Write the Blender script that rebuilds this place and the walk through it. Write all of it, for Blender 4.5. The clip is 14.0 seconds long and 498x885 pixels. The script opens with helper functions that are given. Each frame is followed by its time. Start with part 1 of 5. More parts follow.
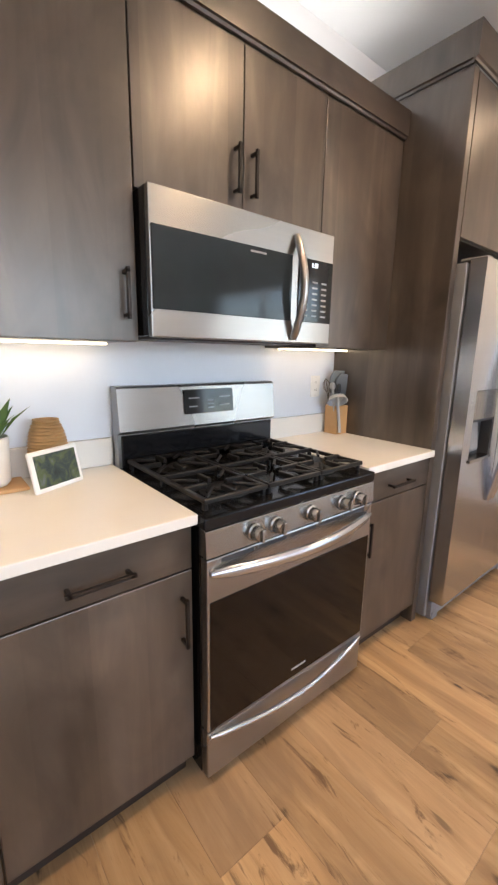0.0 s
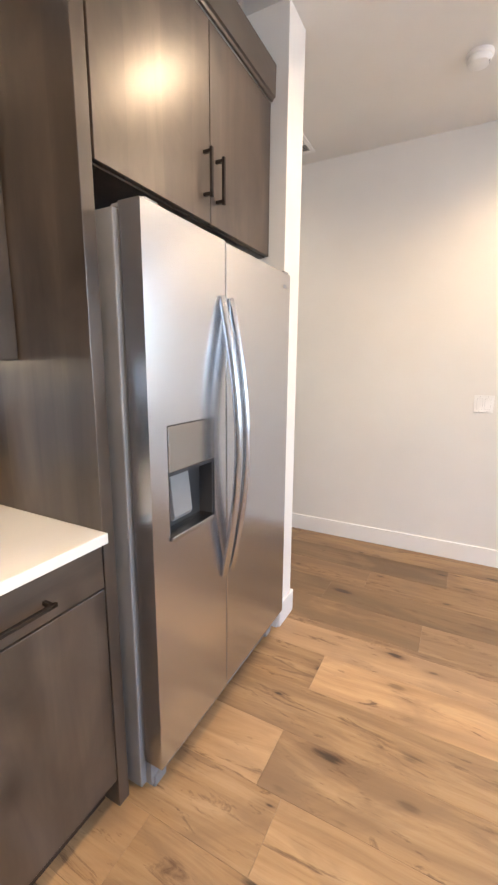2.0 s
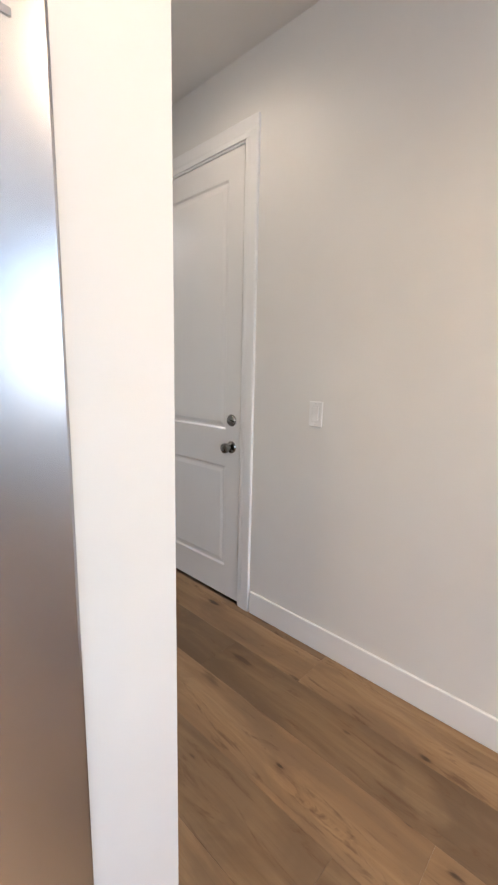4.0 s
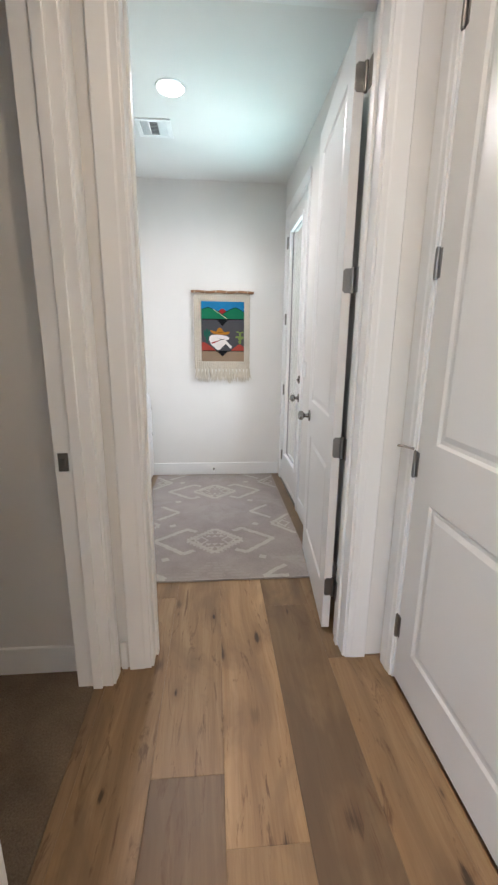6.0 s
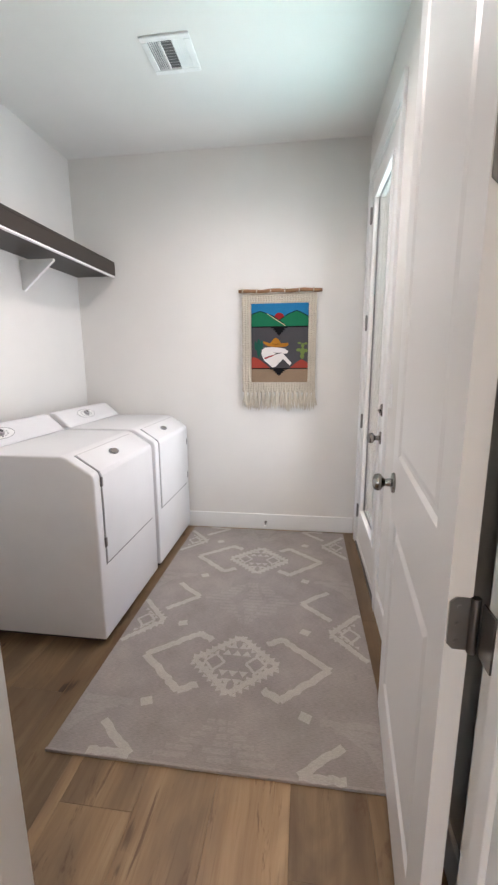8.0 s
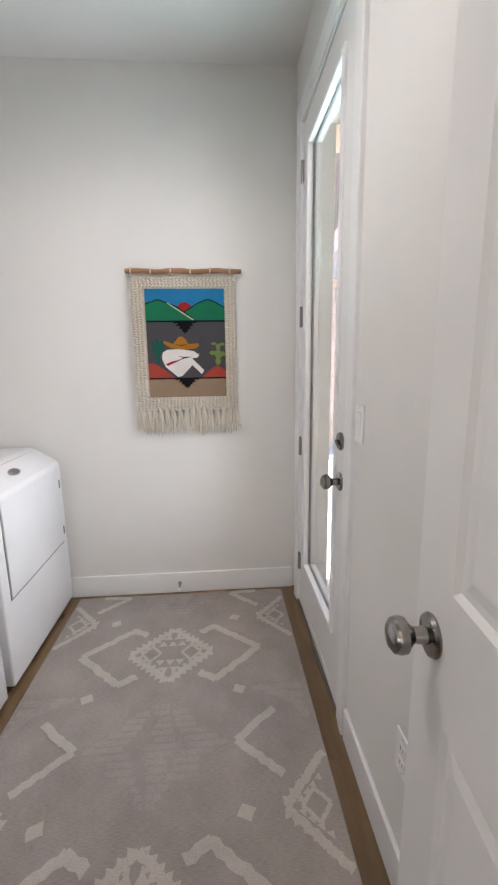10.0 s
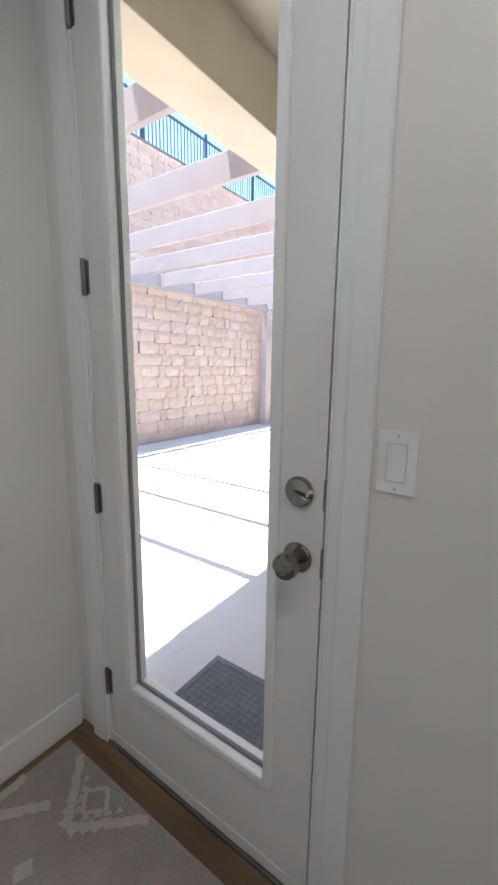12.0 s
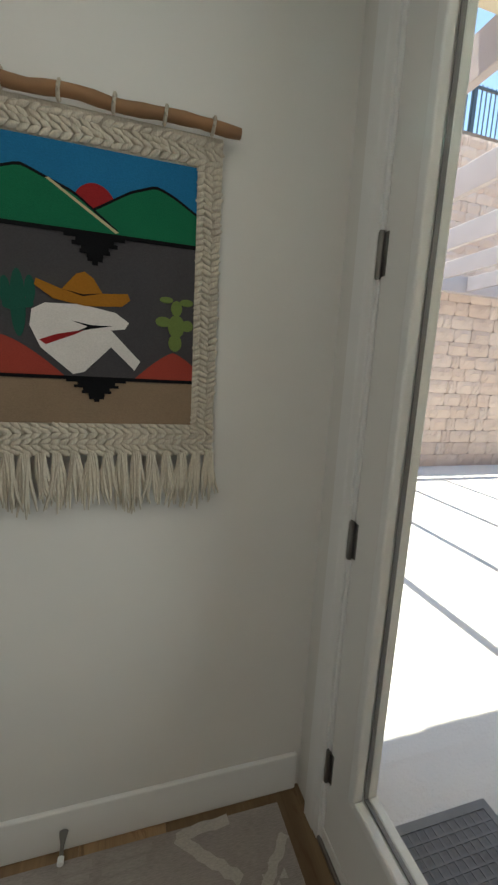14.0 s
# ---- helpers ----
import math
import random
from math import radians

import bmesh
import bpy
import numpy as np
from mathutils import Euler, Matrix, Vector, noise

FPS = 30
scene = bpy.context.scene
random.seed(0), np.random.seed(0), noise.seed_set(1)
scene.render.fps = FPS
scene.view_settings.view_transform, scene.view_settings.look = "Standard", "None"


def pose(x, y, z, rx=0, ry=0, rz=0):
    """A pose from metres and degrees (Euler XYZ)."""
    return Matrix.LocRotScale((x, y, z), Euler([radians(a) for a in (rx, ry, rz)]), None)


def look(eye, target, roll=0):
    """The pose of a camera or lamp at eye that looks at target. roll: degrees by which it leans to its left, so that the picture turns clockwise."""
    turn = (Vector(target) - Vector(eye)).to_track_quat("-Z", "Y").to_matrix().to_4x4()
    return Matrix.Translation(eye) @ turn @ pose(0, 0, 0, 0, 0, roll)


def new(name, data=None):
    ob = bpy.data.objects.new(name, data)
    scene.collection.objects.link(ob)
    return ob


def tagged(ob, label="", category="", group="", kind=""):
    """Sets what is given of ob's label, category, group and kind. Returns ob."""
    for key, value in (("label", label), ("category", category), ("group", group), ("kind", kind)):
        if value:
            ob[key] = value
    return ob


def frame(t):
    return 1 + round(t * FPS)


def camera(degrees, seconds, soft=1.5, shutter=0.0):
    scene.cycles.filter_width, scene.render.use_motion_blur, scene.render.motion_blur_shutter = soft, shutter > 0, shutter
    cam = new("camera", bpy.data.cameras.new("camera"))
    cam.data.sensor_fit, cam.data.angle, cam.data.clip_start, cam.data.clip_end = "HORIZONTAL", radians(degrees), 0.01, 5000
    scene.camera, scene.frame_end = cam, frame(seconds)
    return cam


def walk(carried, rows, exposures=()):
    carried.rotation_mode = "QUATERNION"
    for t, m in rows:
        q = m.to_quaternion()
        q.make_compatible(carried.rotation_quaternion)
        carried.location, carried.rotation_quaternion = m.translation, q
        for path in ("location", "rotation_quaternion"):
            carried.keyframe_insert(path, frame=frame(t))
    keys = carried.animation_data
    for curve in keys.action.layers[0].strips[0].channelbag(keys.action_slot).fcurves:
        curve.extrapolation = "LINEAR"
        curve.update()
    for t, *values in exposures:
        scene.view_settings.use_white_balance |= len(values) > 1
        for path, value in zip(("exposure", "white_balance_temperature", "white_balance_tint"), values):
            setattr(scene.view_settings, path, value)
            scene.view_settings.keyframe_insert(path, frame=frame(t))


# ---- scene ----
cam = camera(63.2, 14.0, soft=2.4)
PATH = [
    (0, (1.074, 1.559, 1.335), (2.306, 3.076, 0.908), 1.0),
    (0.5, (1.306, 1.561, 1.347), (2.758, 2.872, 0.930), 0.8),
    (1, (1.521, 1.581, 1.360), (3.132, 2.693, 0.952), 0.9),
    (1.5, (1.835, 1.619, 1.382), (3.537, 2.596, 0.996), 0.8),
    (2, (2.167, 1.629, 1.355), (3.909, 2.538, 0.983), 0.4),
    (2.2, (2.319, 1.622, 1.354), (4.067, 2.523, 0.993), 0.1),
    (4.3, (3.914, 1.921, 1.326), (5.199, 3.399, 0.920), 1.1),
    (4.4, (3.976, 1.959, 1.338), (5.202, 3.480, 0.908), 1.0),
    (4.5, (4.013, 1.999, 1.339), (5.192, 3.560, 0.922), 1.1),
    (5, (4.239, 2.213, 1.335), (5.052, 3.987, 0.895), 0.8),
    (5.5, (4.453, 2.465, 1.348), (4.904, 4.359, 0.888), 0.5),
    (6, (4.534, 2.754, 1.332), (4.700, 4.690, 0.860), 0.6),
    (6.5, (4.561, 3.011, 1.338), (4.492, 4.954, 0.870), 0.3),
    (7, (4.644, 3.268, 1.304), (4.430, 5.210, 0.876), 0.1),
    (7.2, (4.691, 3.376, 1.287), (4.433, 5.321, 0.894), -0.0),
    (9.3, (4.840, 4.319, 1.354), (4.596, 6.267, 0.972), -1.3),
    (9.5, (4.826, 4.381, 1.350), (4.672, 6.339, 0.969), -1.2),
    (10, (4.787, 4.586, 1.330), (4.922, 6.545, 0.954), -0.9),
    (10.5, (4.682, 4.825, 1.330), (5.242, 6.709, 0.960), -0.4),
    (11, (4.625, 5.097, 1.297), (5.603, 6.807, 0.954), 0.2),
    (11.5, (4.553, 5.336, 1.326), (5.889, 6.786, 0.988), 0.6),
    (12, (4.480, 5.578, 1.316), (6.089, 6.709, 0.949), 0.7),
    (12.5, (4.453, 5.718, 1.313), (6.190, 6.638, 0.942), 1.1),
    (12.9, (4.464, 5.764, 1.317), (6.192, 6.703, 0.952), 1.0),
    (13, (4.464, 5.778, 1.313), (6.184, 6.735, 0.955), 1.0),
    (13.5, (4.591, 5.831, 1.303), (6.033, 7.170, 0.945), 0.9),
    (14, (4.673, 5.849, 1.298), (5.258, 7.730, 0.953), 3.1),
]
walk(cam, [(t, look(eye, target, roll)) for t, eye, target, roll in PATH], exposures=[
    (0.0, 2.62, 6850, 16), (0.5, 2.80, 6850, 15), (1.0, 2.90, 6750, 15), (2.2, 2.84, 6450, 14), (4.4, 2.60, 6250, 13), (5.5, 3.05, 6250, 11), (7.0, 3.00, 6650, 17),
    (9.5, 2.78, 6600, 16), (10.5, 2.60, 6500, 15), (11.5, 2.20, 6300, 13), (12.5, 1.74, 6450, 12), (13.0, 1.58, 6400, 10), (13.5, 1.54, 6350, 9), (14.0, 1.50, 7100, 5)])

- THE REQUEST
Copy out each line word for word, please, skipping the images.

- TASK ANSWER
Write the Blender script that rebuilds this place and the walk through it. Write all of it, for Blender 4.5. The clip is 14.0 seconds long and 498x885 pixels. The script opens with helper functions that are given. Each frame is followed by its time. Start with part 1 of 5. More parts follow.
0.0 s
2.0 s
4.0 s
6.0 s
8.0 s
10.0 s
12.0 s
14.0 s
# ---- helpers ----
import math
import random
from math import radians

import bmesh
import bpy
import numpy as np
from mathutils import Euler, Matrix, Vector, noise

FPS = 30
scene = bpy.context.scene
random.seed(0), np.random.seed(0), noise.seed_set(1)
scene.render.fps = FPS
scene.view_settings.view_transform, scene.view_settings.look = "Standard", "None"


def pose(x, y, z, rx=0, ry=0, rz=0):
    """A pose from metres and degrees (Euler XYZ)."""
    return Matrix.LocRotScale((x, y, z), Euler([radians(a) for a in (rx, ry, rz)]), None)


def look(eye, target, roll=0):
    """The pose of a camera or lamp at eye that looks at target. roll: degrees by which it leans to its left, so that the picture turns clockwise."""
    turn = (Vector(target) - Vector(eye)).to_track_quat("-Z", "Y").to_matrix().to_4x4()
    return Matrix.Translation(eye) @ turn @ pose(0, 0, 0, 0, 0, roll)


def new(name, data=None):
    ob = bpy.data.objects.new(name, data)
    scene.collection.objects.link(ob)
    return ob


def tagged(ob, label="", category="", group="", kind=""):
    """Sets what is given of ob's label, category, group and kind. Returns ob."""
    for key, value in (("label", label), ("category", category), ("group", group), ("kind", kind)):
        if value:
            ob[key] = value
    return ob


def frame(t):
    return 1 + round(t * FPS)


def camera(degrees, seconds, soft=1.5, shutter=0.0):
    scene.cycles.filter_width, scene.render.use_motion_blur, scene.render.motion_blur_shutter = soft, shutter > 0, shutter
    cam = new("camera", bpy.data.cameras.new("camera"))
    cam.data.sensor_fit, cam.data.angle, cam.data.clip_start, cam.data.clip_end = "HORIZONTAL", radians(degrees), 0.01, 5000
    scene.camera, scene.frame_end = cam, frame(seconds)
    return cam


def walk(carried, rows, exposures=()):
    carried.rotation_mode = "QUATERNION"
    for t, m in rows:
        q = m.to_quaternion()
        q.make_compatible(carried.rotation_quaternion)
        carried.location, carried.rotation_quaternion = m.translation, q
        for path in ("location", "rotation_quaternion"):
            carried.keyframe_insert(path, frame=frame(t))
    keys = carried.animation_data
    for curve in keys.action.layers[0].strips[0].channelbag(keys.action_slot).fcurves:
        curve.extrapolation = "LINEAR"
        curve.update()
    for t, *values in exposures:
        scene.view_settings.use_white_balance |= len(values) > 1
        for path, value in zip(("exposure", "white_balance_temperature", "white_balance_tint"), values):
            setattr(scene.view_settings, path, value)
            scene.view_settings.keyframe_insert(path, frame=frame(t))


# ---- scene ----
cam = camera(63.2, 14.0, soft=2.4)
PATH = [
    (0, (1.074, 1.559, 1.335), (2.306, 3.076, 0.908), 1.0),
    (0.5, (1.306, 1.561, 1.347), (2.758, 2.872, 0.930), 0.8),
    (1, (1.521, 1.581, 1.360), (3.132, 2.693, 0.952), 0.9),
    (1.5, (1.835, 1.619, 1.382), (3.537, 2.596, 0.996), 0.8),
    (2, (2.167, 1.629, 1.355), (3.909, 2.538, 0.983), 0.4),
    (2.2, (2.319, 1.622, 1.354), (4.067, 2.523, 0.993), 0.1),
    (4.3, (3.914, 1.921, 1.326), (5.199, 3.399, 0.920), 1.1),
    (4.4, (3.976, 1.959, 1.338), (5.202, 3.480, 0.908), 1.0),
    (4.5, (4.013, 1.999, 1.339), (5.192, 3.560, 0.922), 1.1),
    (5, (4.239, 2.213, 1.335), (5.052, 3.987, 0.895), 0.8),
    (5.5, (4.453, 2.465, 1.348), (4.904, 4.359, 0.888), 0.5),
    (6, (4.534, 2.754, 1.332), (4.700, 4.690, 0.860), 0.6),
    (6.5, (4.561, 3.011, 1.338), (4.492, 4.954, 0.870), 0.3),
    (7, (4.644, 3.268, 1.304), (4.430, 5.210, 0.876), 0.1),
    (7.2, (4.691, 3.376, 1.287), (4.433, 5.321, 0.894), -0.0),
    (9.3, (4.840, 4.319, 1.354), (4.596, 6.267, 0.972), -1.3),
    (9.5, (4.826, 4.381, 1.350), (4.672, 6.339, 0.969), -1.2),
    (10, (4.787, 4.586, 1.330), (4.922, 6.545, 0.954), -0.9),
    (10.5, (4.682, 4.825, 1.330), (5.242, 6.709, 0.960), -0.4),
    (11, (4.625, 5.097, 1.297), (5.603, 6.807, 0.954), 0.2),
    (11.5, (4.553, 5.336, 1.326), (5.889, 6.786, 0.988), 0.6),
    (12, (4.480, 5.578, 1.316), (6.089, 6.709, 0.949), 0.7),
    (12.5, (4.453, 5.718, 1.313), (6.190, 6.638, 0.942), 1.1),
    (12.9, (4.464, 5.764, 1.317), (6.192, 6.703, 0.952), 1.0),
    (13, (4.464, 5.778, 1.313), (6.184, 6.735, 0.955), 1.0),
    (13.5, (4.591, 5.831, 1.303), (6.033, 7.170, 0.945), 0.9),
    (14, (4.673, 5.849, 1.298), (5.258, 7.730, 0.953), 3.1),
]
walk(cam, [(t, look(eye, target, roll)) for t, eye, target, roll in PATH], exposures=[
    (0.0, 2.62, 6850, 16), (0.5, 2.80, 6850, 15), (1.0, 2.90, 6750, 15), (2.2, 2.84, 6450, 14), (4.4, 2.60, 6250, 13), (5.5, 3.05, 6250, 11), (7.0, 3.00, 6650, 17),
    (9.5, 2.78, 6600, 16), (10.5, 2.60, 6500, 15), (11.5, 2.20, 6300, 13), (12.5, 1.74, 6450, 12), (13.0, 1.58, 6400, 10), (13.5, 1.54, 6350, 9), (14.0, 1.50, 7100, 5)])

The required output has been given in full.